First, oil price is critical. E&P companies need to build price resilience into future portfolios; and tight oil economics are very price sensitive. New entrants in search of growth should screen opportunities with great care.
US tight oil volumes are growing rapidly at present because operators are drilling the pick of the inventory, mainly prime, low break-even positions in the Permian’s Midland Wolfcamp and Delaware Wolfcamp plays. The Permian provides 3 million b/d of the 4 million b/d growth in US onshore oil over the next decade.
But these sweet spots won’t last forever. The best acreage in the Bakken and Eagle Ford is already largely drilled out, and break-evens rising accordingly.
The same will happen to the Permian in due course, likely in the early 2020s. A prolonged return to US$50/bbl Brent or below would wipe out the growth in volumes in most of the plays including the Permian, killing the profitable growth that new entrants seek.
Second, deal value. Superficial valuation metrics are soaring: Permian real estate was sold at under US$5,000/acre in 2012, whereas buyers routinely pay US$50,000/acre today. The rise reflects competition for assets; a willingness to bet on unproven multiple zones; and assumptions of falling unit costs and increased initial productivity.
Fundamental valuations in contrast have proven relatively stable.

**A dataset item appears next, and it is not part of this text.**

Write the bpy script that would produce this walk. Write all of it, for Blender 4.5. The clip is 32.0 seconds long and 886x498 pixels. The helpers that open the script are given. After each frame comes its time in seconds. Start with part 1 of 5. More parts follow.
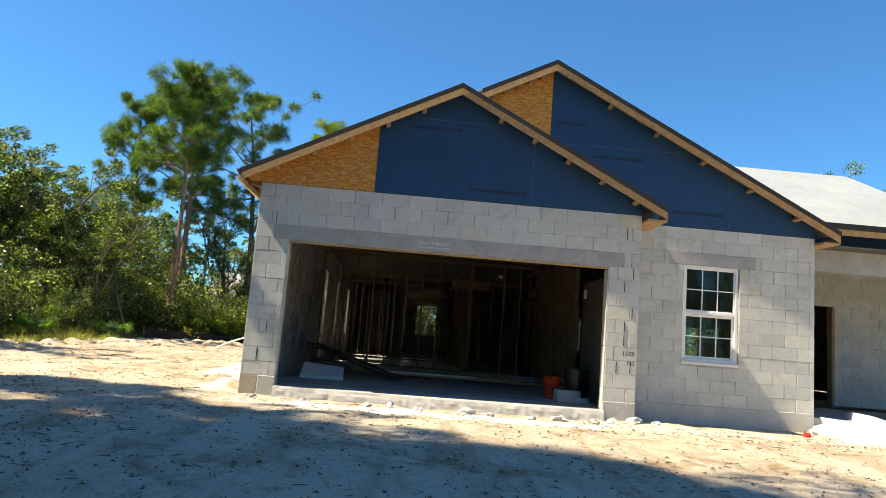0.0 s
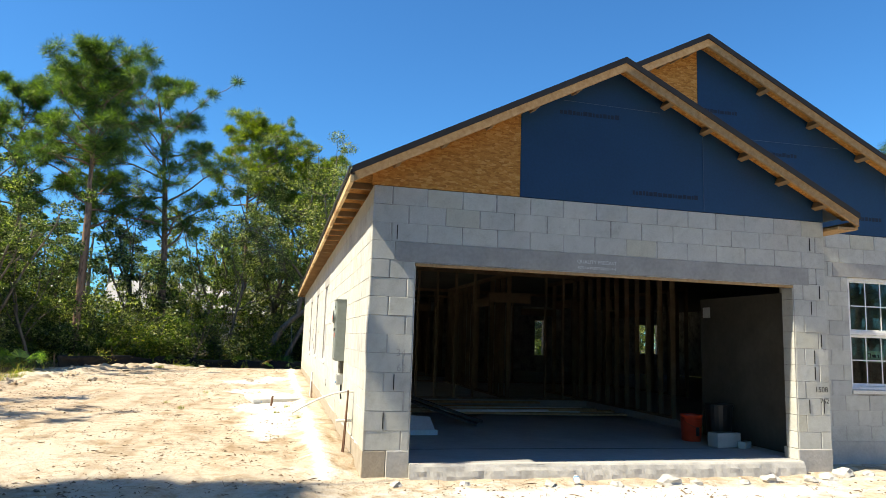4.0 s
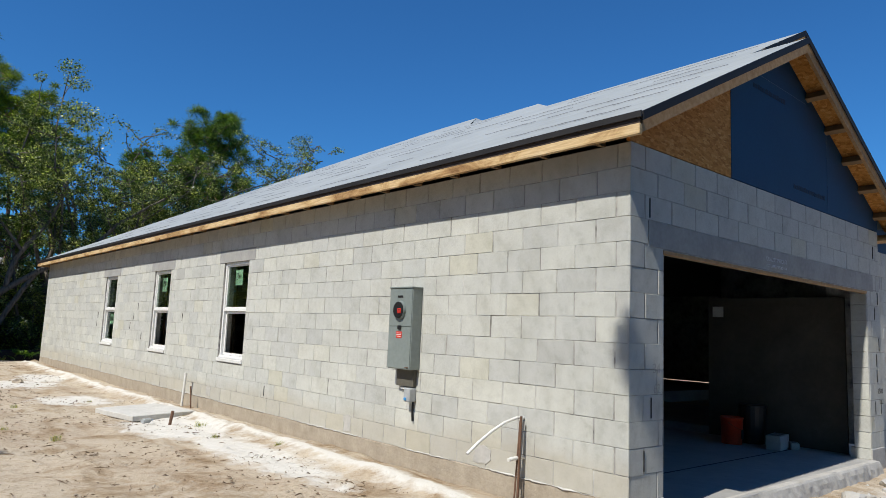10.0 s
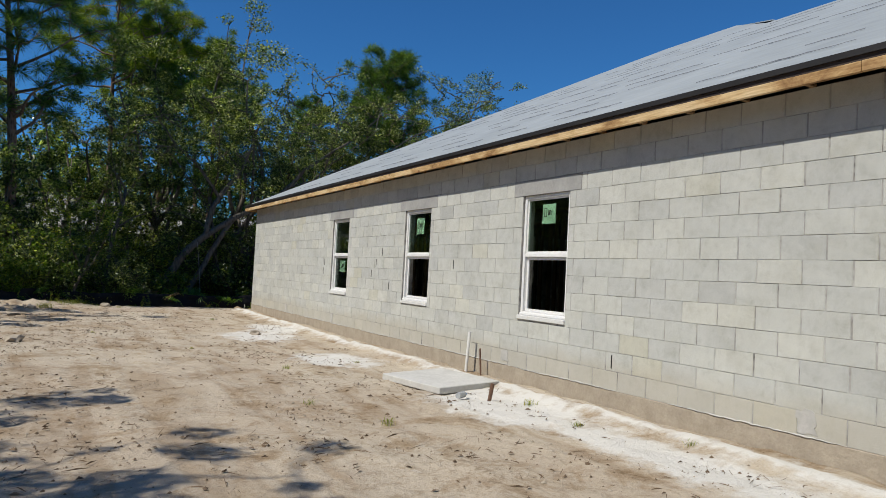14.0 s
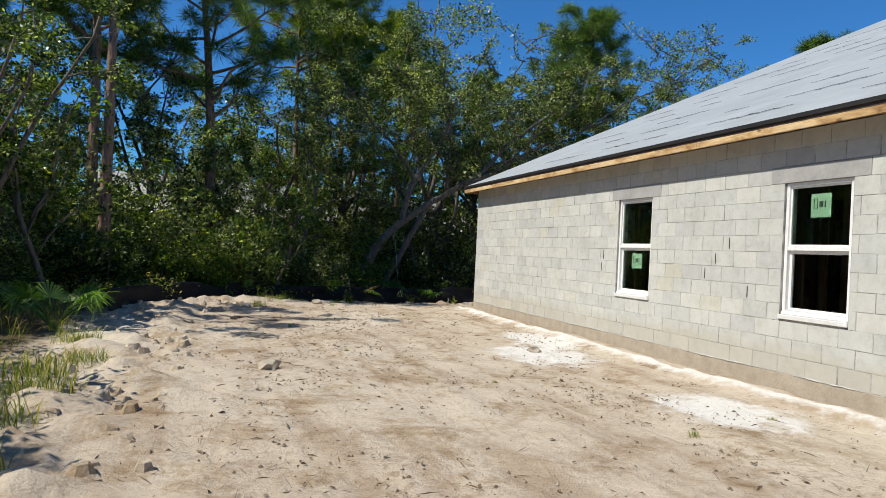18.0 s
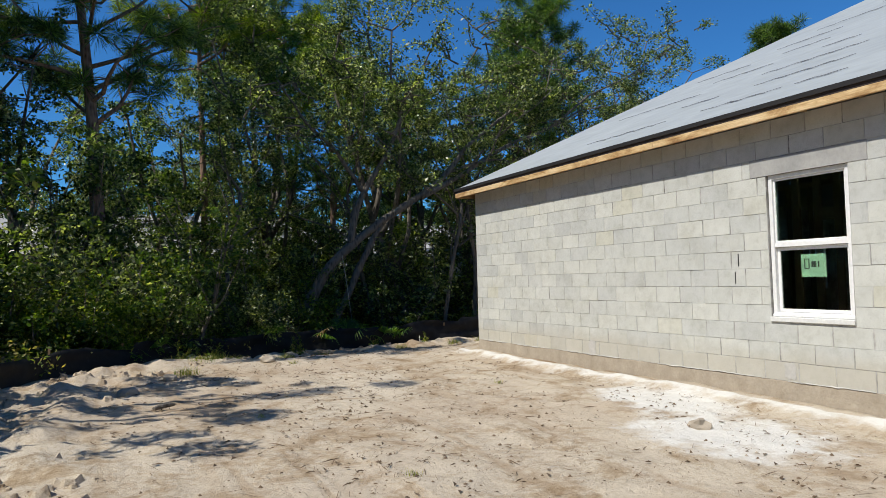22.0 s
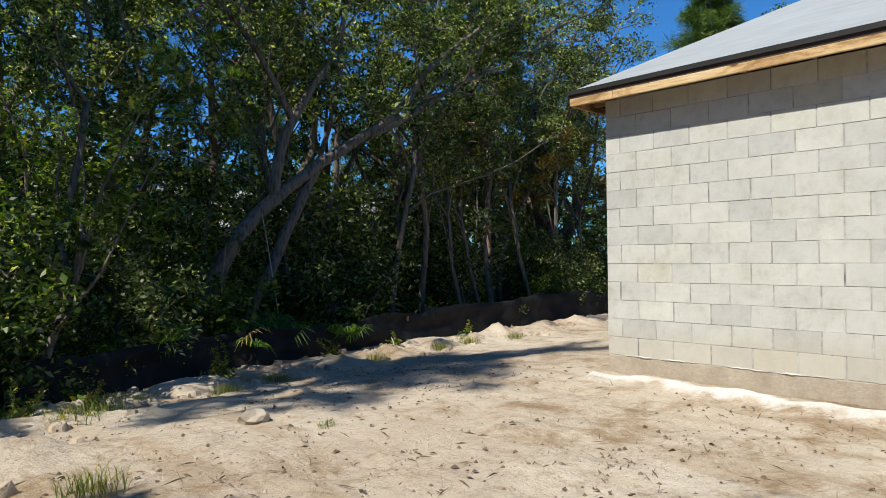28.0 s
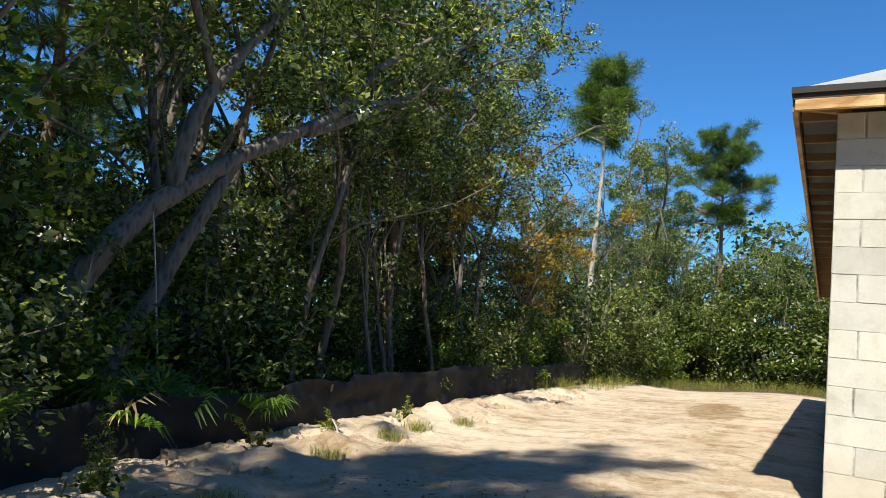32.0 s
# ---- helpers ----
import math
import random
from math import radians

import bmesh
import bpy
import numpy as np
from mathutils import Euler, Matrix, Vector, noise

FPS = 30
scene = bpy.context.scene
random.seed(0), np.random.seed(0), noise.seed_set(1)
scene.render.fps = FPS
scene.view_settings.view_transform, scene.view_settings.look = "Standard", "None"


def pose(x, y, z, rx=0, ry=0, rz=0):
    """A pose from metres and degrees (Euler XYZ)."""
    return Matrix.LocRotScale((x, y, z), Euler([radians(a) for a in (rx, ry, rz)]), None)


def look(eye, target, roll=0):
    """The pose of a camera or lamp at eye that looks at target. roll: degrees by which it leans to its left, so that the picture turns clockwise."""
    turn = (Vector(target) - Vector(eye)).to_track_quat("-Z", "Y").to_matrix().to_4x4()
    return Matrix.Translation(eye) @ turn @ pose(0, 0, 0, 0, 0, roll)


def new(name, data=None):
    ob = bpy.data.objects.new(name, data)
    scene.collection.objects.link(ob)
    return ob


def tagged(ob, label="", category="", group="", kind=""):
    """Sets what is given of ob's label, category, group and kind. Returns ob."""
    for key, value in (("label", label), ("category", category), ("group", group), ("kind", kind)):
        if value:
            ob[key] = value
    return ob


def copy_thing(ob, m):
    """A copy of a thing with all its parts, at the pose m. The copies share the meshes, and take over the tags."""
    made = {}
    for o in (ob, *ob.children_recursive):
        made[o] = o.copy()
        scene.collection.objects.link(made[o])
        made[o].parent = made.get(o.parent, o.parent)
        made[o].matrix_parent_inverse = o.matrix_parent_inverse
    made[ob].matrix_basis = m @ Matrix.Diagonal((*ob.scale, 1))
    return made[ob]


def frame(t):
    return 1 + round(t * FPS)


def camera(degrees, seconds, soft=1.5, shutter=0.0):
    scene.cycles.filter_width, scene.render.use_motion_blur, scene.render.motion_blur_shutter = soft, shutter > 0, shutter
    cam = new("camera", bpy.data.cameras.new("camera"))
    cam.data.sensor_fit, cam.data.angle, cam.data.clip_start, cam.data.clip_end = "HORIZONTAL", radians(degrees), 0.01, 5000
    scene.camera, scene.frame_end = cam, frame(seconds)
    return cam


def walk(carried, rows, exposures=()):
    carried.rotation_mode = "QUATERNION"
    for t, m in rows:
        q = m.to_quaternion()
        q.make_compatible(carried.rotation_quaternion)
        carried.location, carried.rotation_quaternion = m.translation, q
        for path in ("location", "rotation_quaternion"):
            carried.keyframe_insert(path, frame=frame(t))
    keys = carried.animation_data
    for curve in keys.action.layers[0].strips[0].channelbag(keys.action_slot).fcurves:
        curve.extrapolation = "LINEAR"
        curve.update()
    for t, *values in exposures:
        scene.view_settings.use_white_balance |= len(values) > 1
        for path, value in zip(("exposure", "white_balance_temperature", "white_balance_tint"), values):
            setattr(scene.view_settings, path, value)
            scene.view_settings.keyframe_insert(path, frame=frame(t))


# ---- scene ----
cam = camera(66.1, 32.0, soft=0.5)
PATH = [
    (0, (2.337, -10.18, 0.7), (2.427, -8.2, 0.966), 4.5),
    (0.5, (1.857, -9.893, 0.875), (2.042, -7.925, 1.179), 0.3),
    (1, (1.471, -9.499, 0.909), (1.779, -7.545, 1.207), -0.0),
    (1.5, (1.044, -9.178, 0.895), (1.446, -7.251, 1.248), -2.4),
    (2, (0.701, -8.824, 0.956), (1.11, -6.906, 1.349), -2.3),
    (2.5, (0.212, -8.444, 1.055), (0.676, -6.543, 1.468), -0.2),
    (3, (-0.093, -8.145, 1.167), (0.543, -6.287, 1.544), -0.9),
    (3.5, (-0.301, -7.696, 1.078), (0.214, -5.8, 1.453), -0.2),
    (4, (-0.908, -7.332, 1.163), (-0.459, -5.402, 1.431), 1.9),
    (4.5, (-1.252, -6.969, 1.226), (-0.644, -5.076, 1.446), -0.7),
    (6.5, (-2.654, -5.406, 1.13), (-1.721, -3.652, 1.366), 2.4),
    (7, (-3.021, -5.069, 1.189), (-1.964, -3.389, 1.431), 2.7),
    (7.5, (-3.301, -4.655, 1.283), (-2.217, -3.004, 1.6), 3.8),
    (8, (-3.68, -4.455, 1.292), (-2.557, -2.826, 1.586), 2.5),
    (8.5, (-3.95, -4.112, 1.298), (-2.842, -2.467, 1.56), 2.5),
    (9, (-4.182, -3.803, 1.336), (-3.073, -2.163, 1.616), 4.2),
    (9.5, (-4.451, -3.52, 1.221), (-3.244, -1.949, 1.494), 4.1),
    (10, (-4.625, -3.101, 1.24), (-3.331, -1.595, 1.484), 2.4),
    (10.5, (-4.843, -2.74, 1.2), (-3.469, -1.312, 1.475), 3.2),
    (11, (-4.967, -2.277, 1.202), (-3.503, -0.941, 1.472), 2.0),
    (11.5, (-5.03, -1.826, 1.277), (-3.566, -0.502, 1.6), 4.0),
    (12, (-5.196, -1.324, 1.209), (-3.654, -0.09, 1.527), 0.3),
    (12.5, (-5.155, -0.776, 1.311), (-3.758, 0.635, 1.555), -0.9),
    (13, (-5.319, -0.294, 1.257), (-4.088, 1.27, 1.45), -0.7),
    (13.5, (-5.366, 0.188, 1.169), (-4.274, 1.862, 1.257), -0.4),
    (14, (-5.331, 0.607, 1.138), (-4.337, 2.34, 1.217), 3.0),
    (14.5, (-5.382, 1.115, 1.121), (-4.505, 2.912, 1.171), 2.3),
    (15, (-5.48, 1.646, 1.145), (-4.617, 3.449, 1.214), 0.1),
    (15.5, (-5.649, 2.194, 1.141), (-5.005, 4.086, 1.217), 0.4),
    (17.5, (-6.217, 4.246, 1.257), (-5.674, 6.171, 1.249), 1.5),
    (18, (-6.362, 4.862, 1.226), (-5.734, 6.76, 1.235), 2.8),
    (18.5, (-6.38, 5.41, 1.296), (-5.621, 7.261, 1.294), 2.6),
    (19, (-6.432, 5.983, 1.279), (-5.522, 7.763, 1.346), 2.7),
    (19.5, (-6.488, 6.605, 1.243), (-5.44, 8.306, 1.324), 2.1),
    (20, (-6.452, 7.287, 1.202), (-5.36, 8.958, 1.317), 1.3),
    (20.5, (-6.401, 7.865, 1.253), (-5.217, 9.472, 1.382), -0.2),
    (21, (-6.525, 8.53, 1.253), (-5.468, 10.224, 1.369), -2.4),
    (21.5, (-6.527, 9.147, 1.183), (-5.623, 10.928, 1.297), -2.0),
    (22, (-6.586, 9.687, 1.193), (-5.691, 11.473, 1.281), -1.5),
    (22.5, (-6.575, 10.21, 1.148), (-5.702, 12.008, 1.219), -0.1),
    (23, (-6.639, 10.762, 1.075), (-5.746, 12.551, 1.098), -0.4),
    (23.5, (-6.59, 11.461, 1.179), (-5.721, 13.262, 1.163), -0.1),
    (24, (-6.626, 12.024, 1.328), (-5.673, 13.782, 1.349), 2.3),
    (24.5, (-6.754, 12.564, 1.422), (-5.666, 14.241, 1.462), 0.8),
    (26.5, (-6.849, 15.282, 1.062), (-5.541, 16.79, 1.181), 1.6),
    (27, (-6.67, 15.904, 1.07), (-5.327, 17.385, 1.148), -1.0),
    (27.5, (-6.678, 16.421, 1.049), (-5.339, 17.906, 1.106), 0.7),
    (28, (-6.609, 17.042, 1.103), (-5.238, 18.498, 1.128), -0.6),
    (28.5, (-6.522, 17.627, 1.092), (-5.178, 19.107, 1.136), 0.1),
    (29, (-6.445, 18.171, 1.053), (-5.009, 19.563, 1.028), -0.5),
    (29.5, (-6.284, 18.83, 1.085), (-4.783, 20.151, 1.12), 0.8),
    (30, (-6.297, 19.434, 0.93), (-4.658, 20.569, 1.092), 1.2),
    (30.5, (-6.055, 20.013, 0.923), (-4.405, 21.137, 1.04), 1.0),
    (31, (-5.943, 20.486, 0.962), (-4.235, 21.518, 1.094), 2.7),
    (31.5, (-5.748, 20.95, 0.974), (-4.027, 21.955, 1.144), 1.7),
    (32, (-5.734, 21.363, 0.966), (-4.011, 22.354, 1.184), 5.9),
]
walk(cam, [(t, look(eye, target, roll)) for t, eye, target, roll in PATH],
     exposures=[(0, 1.08, 8500, 6), (3.0, 1.06, 8200, 6), (4.5, 0.9, 7500, 6), (7.0, 0.45, 6950, 8), (9.0, 0.2, 6650, 8), (10.0, 0.05, 6600, 8), (12.0, 0.0, 6550, 8), (12.5, -0.18, 6550, 8), (13.0, -0.3, 6600, 8), (14.0, -0.24, 6650, 8), (15.5, -0.03, 6650, 8), (18.0, 0.15, 6700, 8), (19.0, 0.0, 6600, 8), (21.0, 0.02, 6600, 8), (24.0, 0.12, 6650, 8), (28.0, 0.28, 6700, 8), (30.5, 0.42, 6900, 8), (32.0, 0.72, 7300, 8)])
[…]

The ILTOP for multiple Permian deals over the last couple of years averages US$65/bbl, close to the average for conventional asset deals globally. This is our proprietorial metric - the Implied Long Term Oil Price (Brent) that gives a 10% IRR based on WoodMac’s cash flow model of the assets. Our models also make certain assumptions for unproven upside.
The art of the deal in tight oil therefore is to match or better the assumptions made in the acquisition price.
Deploying more rigs, tighter well spacing, faster exploitation, shared infrastructure, and uncovered logistical synergies can justify high acreage prices – indeed all of this has to be done. But if it doesn’t work, over priced real estate on the balance sheet gets written down and turned back into moose pasture.
Third, the unique risks of tight oil and operating in the Permian. Once the acreage is in hand, it’s not just about getting down to drilling. Operators need to adopt a holistic approach to exploiting the play, working a different business model many new entrants will not be used to.
Decisions which can determine value creation or destruction include getting the best rigs and crews that can drill and complete with the latest technology; using the supply chain cost effectively such as choosing whether to buy-in proppant from out-of-state or invest in a sand mine; targeting the best of the multiple benches in the reservoir; avoiding parent/child well pressure interference; managing the unknowns like true terminal decline rates; how to get the oil to market when the current lack of available pipeline capacity has caused local spot prices to plunge to big discounts to WTI at the Gulf Coast.
The returns generated from unconventional assets are a bone of contention. At US$50,000/acre, achieving acceptable returns will be very tough without perfect execution.
Certainly, incumbents hold all the aces in M&A. They can access contiguous acreage, leverage experience of the local supply chain and geology, high-grade drilling inventory at their own clip rather than how new leases dictate, and efficiently deploy capital and resources. The new entrant has none or very few of these advantages, and based on our analysis typically makes lower returns.